Digital reporting often reuses the same vocabulary across very different tools. This glossary keeps definitions simple and practical, focusing on how terms appear in everyday settings. When a term is debated, the key question is usually not the word itself, but what it implies for control, transparency, and expectations. These definitions are neutral and meant to improve comprehension, not to argue for a particular viewpoint.

Single sign-on (SSO)

A way to sign in to a site or app using another account you already have. It can reduce password fatigue, but it also means one account may act as a gateway to several services. When reading coverage, watch for whether the tool explains what data is shared during sign-in and how to disconnect accounts later.

Cookies

Small files stored by your browser that help websites remember choices and measure usage. Some cookies are necessary for basic functions, while others support analytics or marketing. Consent matters because cookies can be used to link visits across sessions. If you want more detail, see our Privacy page.

Algorithmic feed

A content stream that is ordered by automated ranking rather than by time. Coverage often uses “algorithm” as a catch-all term. A more useful reading approach is to ask what signals might influence ranking: viewing time, follows, searches, shares, and location context. Small changes to ranking can shift what people see and what becomes part of daily conversation.

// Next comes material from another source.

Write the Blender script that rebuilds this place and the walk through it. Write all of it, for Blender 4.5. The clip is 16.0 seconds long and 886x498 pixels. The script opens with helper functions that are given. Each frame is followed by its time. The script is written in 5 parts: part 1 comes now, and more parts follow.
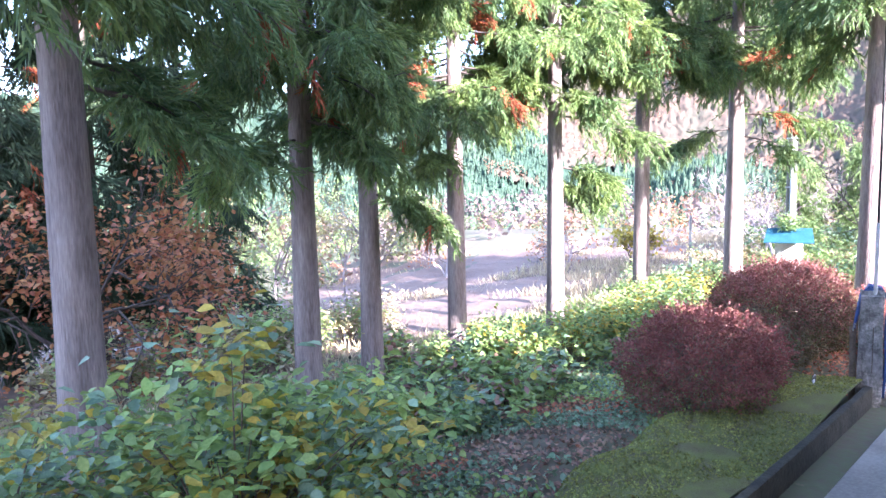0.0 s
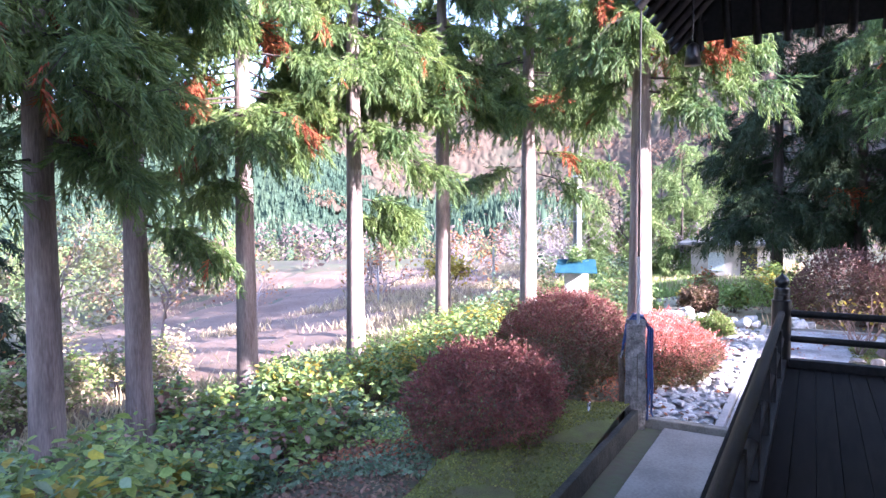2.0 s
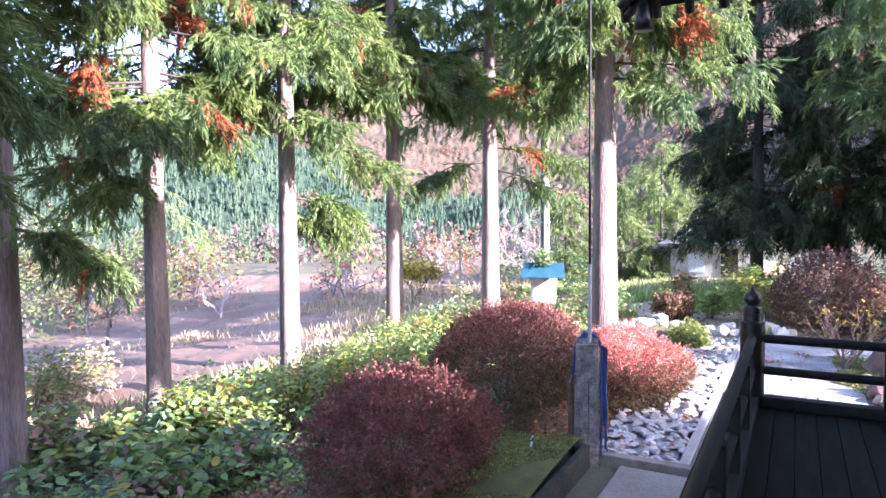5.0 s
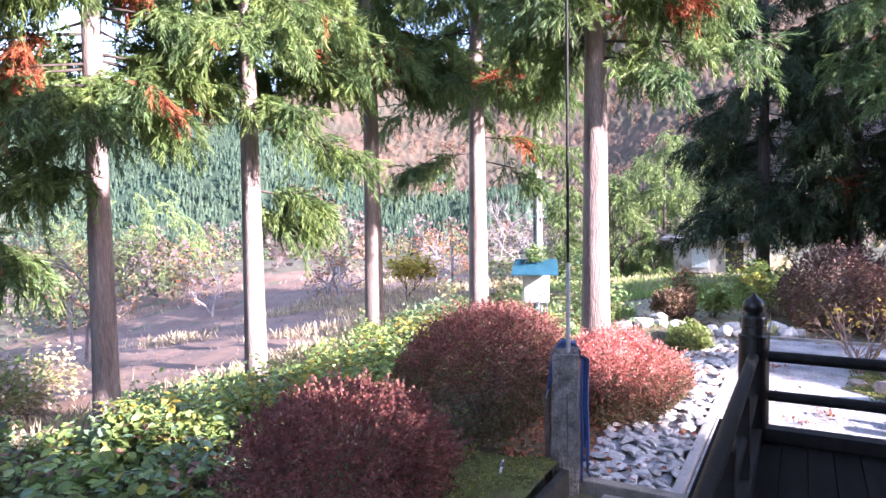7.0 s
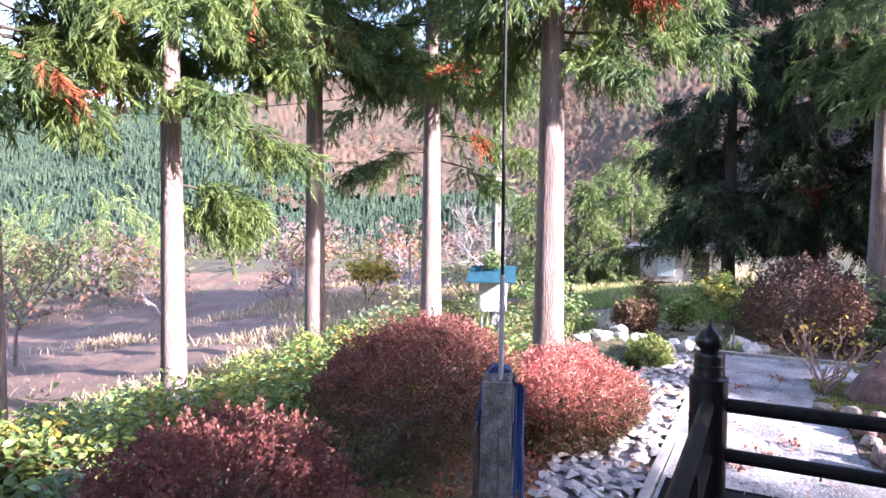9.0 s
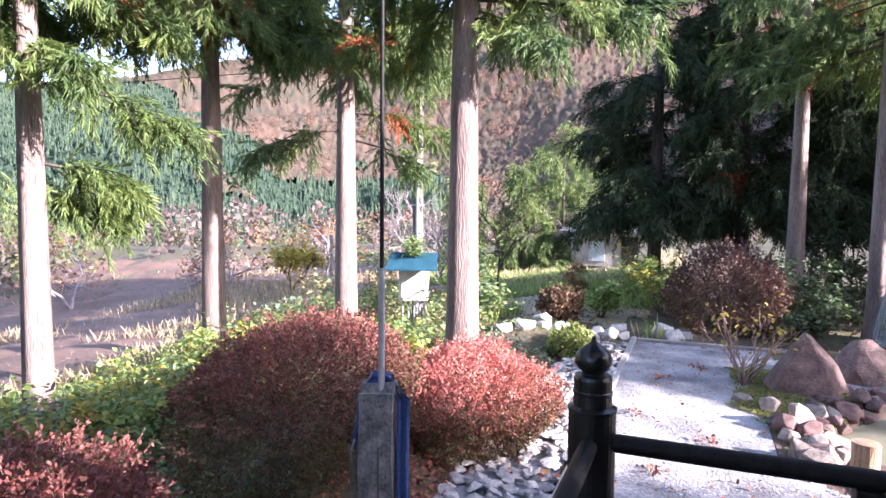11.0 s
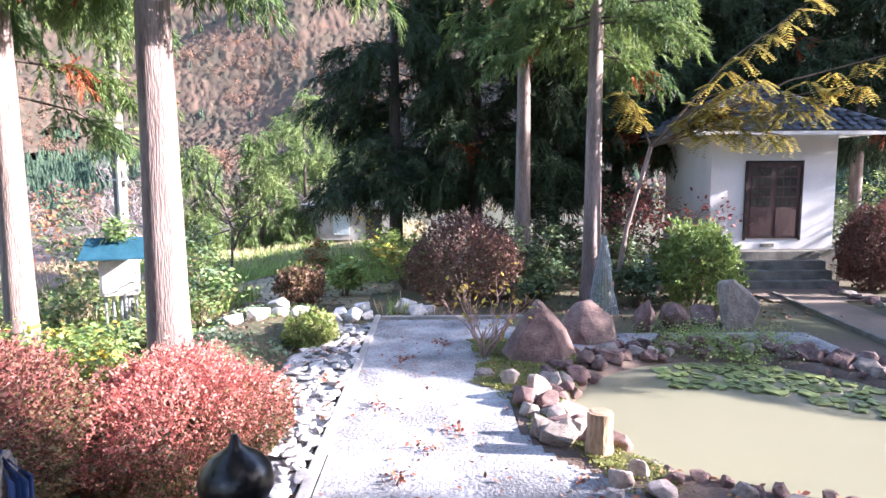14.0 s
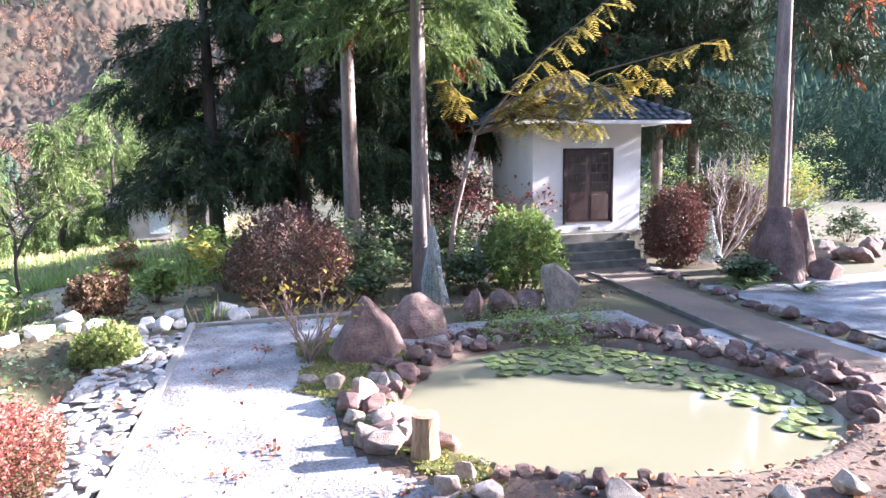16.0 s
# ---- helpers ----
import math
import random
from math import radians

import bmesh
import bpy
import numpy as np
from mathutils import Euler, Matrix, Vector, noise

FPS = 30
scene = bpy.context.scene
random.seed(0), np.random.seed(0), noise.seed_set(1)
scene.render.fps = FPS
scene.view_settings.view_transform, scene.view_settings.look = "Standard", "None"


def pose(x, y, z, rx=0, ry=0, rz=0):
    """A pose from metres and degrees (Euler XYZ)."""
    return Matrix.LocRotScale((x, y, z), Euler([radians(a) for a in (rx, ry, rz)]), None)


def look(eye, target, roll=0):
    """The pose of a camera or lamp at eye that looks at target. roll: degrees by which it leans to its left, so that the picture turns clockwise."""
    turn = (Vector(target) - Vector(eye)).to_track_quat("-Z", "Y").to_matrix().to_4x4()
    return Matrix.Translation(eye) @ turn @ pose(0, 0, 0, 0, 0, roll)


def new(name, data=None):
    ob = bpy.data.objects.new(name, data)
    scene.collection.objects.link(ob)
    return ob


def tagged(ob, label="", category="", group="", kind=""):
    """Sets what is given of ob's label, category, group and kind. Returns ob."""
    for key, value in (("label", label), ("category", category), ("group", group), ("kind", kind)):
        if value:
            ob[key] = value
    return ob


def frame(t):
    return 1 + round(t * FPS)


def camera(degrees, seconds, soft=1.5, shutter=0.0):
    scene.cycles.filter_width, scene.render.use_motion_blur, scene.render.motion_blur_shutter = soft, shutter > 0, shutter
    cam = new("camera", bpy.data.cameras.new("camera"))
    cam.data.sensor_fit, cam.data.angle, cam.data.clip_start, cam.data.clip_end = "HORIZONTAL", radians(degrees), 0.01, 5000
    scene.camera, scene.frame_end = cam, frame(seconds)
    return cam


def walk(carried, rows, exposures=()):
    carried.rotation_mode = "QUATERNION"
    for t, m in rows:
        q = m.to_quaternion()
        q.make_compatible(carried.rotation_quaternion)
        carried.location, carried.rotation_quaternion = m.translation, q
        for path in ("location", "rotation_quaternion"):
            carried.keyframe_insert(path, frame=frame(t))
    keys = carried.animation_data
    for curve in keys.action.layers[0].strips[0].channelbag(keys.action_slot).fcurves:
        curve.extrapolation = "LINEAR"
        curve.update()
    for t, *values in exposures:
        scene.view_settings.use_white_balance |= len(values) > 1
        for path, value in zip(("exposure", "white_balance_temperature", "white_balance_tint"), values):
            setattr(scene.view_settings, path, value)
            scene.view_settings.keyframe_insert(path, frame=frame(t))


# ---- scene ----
cam = camera(69.7, 16.0)
METRES, EYE, TILT, LEAN, TURN = 8.0, 1.5, 0.0, 0.0, -43.8
ROWS = [
    (0.0, 0.0, 0.0, 0.0, -0.1, -5.19, 1.08),
    (0.5, 0.0207, 0.008, 0.0021, -4.11, -4.33, 0.86),
    (1.0, 0.0375, 0.0215, 0.0023, -9.34, -3.58, 0.9),
    (1.5, 0.0563, 0.0422, 0.0028, -12.62, -2.79, 0.32),
    (2.0, 0.0775, 0.0584, 0.0032, -15.92, -2.69, 0.34),
    (2.5, 0.1078, 0.0806, 0.003, -14.32, -1.98, -0.09),
    (3.0, 0.1292, 0.0998, 0.003, -14.96, -2.18, 0.69),
    (3.5, 0.1547, 0.1297, 0.0028, -15.53, -1.82, 0.38),
    (4.0, 0.1808, 0.1525, 0.0033, -17.46, -2.37, 0.31),
    (6.5, 0.3162, 0.2842, 0.0001, -16.53, -3.09, 0.87),
    (7.0, 0.3382, 0.3089, -0.0016, -16.66, -3.02, 0.86),
    (7.5, 0.3612, 0.3382, 0.0009, -16.79, -2.51, -0.52),
    (8.0, 0.3847, 0.3616, -0.0017, -17.27, -2.51, 0.03),
    (10.5, 0.524, 0.476, -0.0036, -22.89, -3.72, -1.53),
    (11.0, 0.5443, 0.4916, -0.0041, -24.42, -4.09, -0.54),
    (11.5, 0.5644, 0.5171, -0.0042, -27.08, -4.25, -1.26),
    (12.0, 0.5849, 0.5358, -0.0045, -31.25, -4.8, -1.75),
    (12.5, 0.6134, 0.5527, -0.0063, -34.56, -5.21, -1.64),
    (13.0, 0.6373, 0.5667, -0.0059, -36.46, -5.46, -0.59),
    (13.5, 0.6554, 0.5861, -0.0078, -39.71, -5.97, 0.37),
    (14.0, 0.6724, 0.6086, -0.0071, -46.81, -6.43, 0.22),
    (14.5, 0.693, 0.6195, -0.0081, -52.23, -6.96, -0.38),
    (15.0, 0.7211, 0.6247, -0.0082, -55.21, -6.83, -2.22),
    (15.5, 0.737, 0.624, -0.0087, -57.52, -7.2, 1.06),
    (16.0, 0.7546, 0.6215, -0.0083, -61.17, -7.45, 1.06),
]
walk(cam, [(t, pose(0, 0, EYE, TILT, LEAN, TURN) @ pose(METRES * x, METRES * y, METRES * z, 90 + pitch, roll, yaw)) for t, x, y, z, yaw, pitch, roll in ROWS],
     exposures=((0.0, 3.4, 5700, 26), (2.0, 2.95, 5750, 31), (4.0, 2.85, 5850, 32), (7.0, 2.6, 6050, 33), (11.0, 2.3, 6200, 31), (14.0, 2.48, 6150, 25), (16.0, 2.66, 6150, 24)))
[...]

End-to-end encryption (E2EE)

A method where messages are encrypted so that only the sender and recipient can read them. In daily terms, it can reduce exposure to certain forms of interception, but it does not automatically address phishing, account takeover, or the risks of device compromise. When E2EE is mentioned, look for discussion of backups, key management, and verification features.

Verification

A process intended to confirm an account’s identity or authenticity. Reporting may refer to verification badges, identity checks, or organizational accounts. The key reading question is what verification actually proves: identity, control of a domain, payment status, or simply adherence to a process. Verification can help reduce impersonation, but it is not the same as trustworthiness.

Data minimization

The idea that a tool should collect only the data it needs for a specific purpose. In practice, readers can look for whether optional permissions are clearly labeled, whether features work without granting extra access, and whether settings are easy to find. Minimization is often discussed alongside privacy expectations and long-term retention.

Neutral checklists for everyday decisions

When a tool “takes off,” many guides focus on the best way to use it. This section takes a different approach: it focuses on questions that are useful regardless of which platform is being discussed. The checklists emphasize transparency, control, and the ability to change your mind. They are meant for ordinary readers, not just technical audiences, and they can be applied to social apps, productivity tools, and connected devices.

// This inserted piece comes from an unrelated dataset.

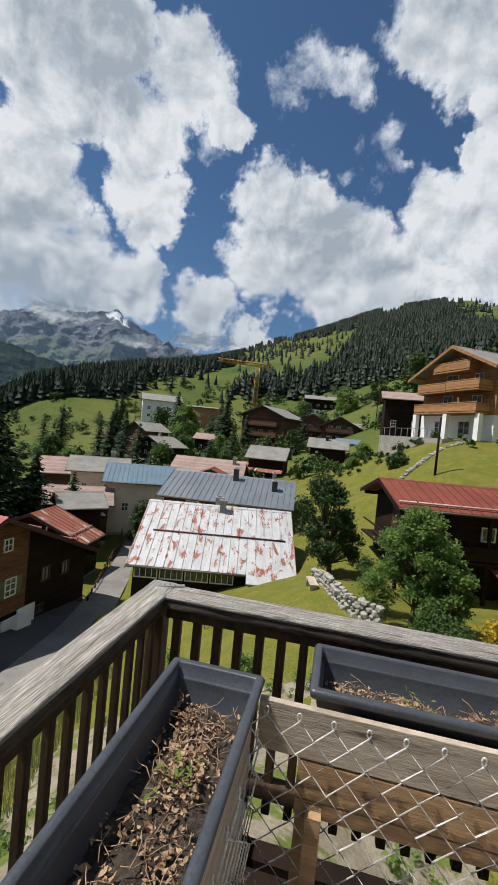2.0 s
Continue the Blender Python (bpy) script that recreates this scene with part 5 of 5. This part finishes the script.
net = thing("wire_fence", B, "galvanised chain-link netting in front of the plank stand", "wire netting")
wire_mesh((0.735, -0.70, 0), (2.0, -0.70, 0), 9.36, 10.245, 0.116, net)
wire_mesh((0.72, -1.52, 0), (0.728, -0.72, 0), 9.36, 10.245, 0.116, net)

# the house that carries the balcony
own = thing("house", pose(0, 0, 0), "white plastered house carrying the balcony", "house")
bm = bmesh.new()
box(bm, 4.6, 12, -10, 8.0, 1.0, 11.98)
part("wall", bm, PLASTER, own)
bm = bmesh.new()
box(bm, -0.2, 4.59, -10, -1.6, 1.0, 14.5)
part("wall", bm, CREAM, own)
for k, (dims) in enumerate(((4.2, 12.8, -10.6, 8.4, 12.0, 12.16), (4.4, 4.6, -10.4, 8.2, 11.8, 11.998))):
    boxed("eave", dims, DARK_WOOD, own)
bm = bmesh.new()
tube(bm, (4.13, -10.6, 12.0), (4.13, 8.4, 12.0), 0.07)
part("gutter", bm, DARK_STEEL, own)
for i in range(6):
    boxed("joist", (0.1, 6.2, -0.3 - i * 0.55, -0.2 - i * 0.55, 9.12, 9.298), DARK_WOOD, own, m=B)
rail2 = thing("stair_handrail", pose(0, 0, 0), "thin galvanised stair handrail beside the white wall", "handrail")
bm = bmesh.new()
tube(bm, (3.75, 8.3, 7.05), (2.6, 8.8, 6.7), 0.025)
tube(bm, (3.75, 8.3, 7.05), (3.75, 8.3, 5.0), 0.022)
tube(bm, (3.1, 8.58, 6.85), (3.1, 8.58, 5.0), 0.022)
part("tube", bm, STEEL, rail2)

# ---- vegetation ----


def broadleaf(name, label, x, y, z, height, width, count, leaf_size, material, seed, trunk=0.12, bare=0.25, lumps=14, category="tree", lean=0.0, lump=(0.20, 0.36)):
    rnd = random.Random(seed)
    t = thing(name, pose(x, y, z), label, category, "")
    bm = bmesh.new()
    tip = Vector((lean, 0, height * 0.75))
    tube(bm, (0, 0, -0.4), tip * 0.5, trunk, trunk * 0.7)
    tube(bm, tip * 0.5, tip, trunk * 0.7, trunk * 0.2)
    centres = []
    for k in range(lumps):
        a = k * 2.4 + rnd.uniform(-0.4, 0.4)
        s = rnd.uniform(bare, 1.0)
        rad = width * 0.42 * math.sqrt(max(0.04, 1 - ((s - 0.42) * 1.75) ** 2)) * rnd.uniform(0.3, 0.85)
        c = Vector((lean * s + math.cos(a) * rad, math.sin(a) * rad, height * s * 0.92))
        centres.append((c, width * rnd.uniform(*lump)))
        tube(bm, tip * max(0.2, s - 0.25), c, trunk * 0.35, trunk * 0.1, n=5)
    part("trunk", bm, BARK, t)
    part("crown", soup("crown", *leaf_cloud(centres, count, leaf_size, rnd), material), material, t)
    return t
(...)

Settings clarity checklist

  • Are privacy and account settings accessible within two taps or clicks?
  • Do settings explain what changes immediately versus what changes later?
  • Are defaults conservative, or do you need to opt out of sharing?
  • Is there a clear way to log out of other devices or sessions?
  • Can you export or download your content in a usable format?

Credibility signals checklist

  • Does the tool provide clear contact and support pathways?
  • Are privacy and terms pages easy to find and easy to read?
  • Do help articles describe limitations and common failure points?
  • Is account recovery explained in a way that matches the sign-in options?
  • When claims are made, do they include context and boundaries?
A useful framing

Many disagreements about platforms are really disagreements about trade-offs. If a conversation becomes polarized, try restating it as a choice between priorities: convenience versus control, speed versus verification, personalization versus predictability. This simple translation makes it easier to compare viewpoints and avoid assuming there is only one reasonable approach.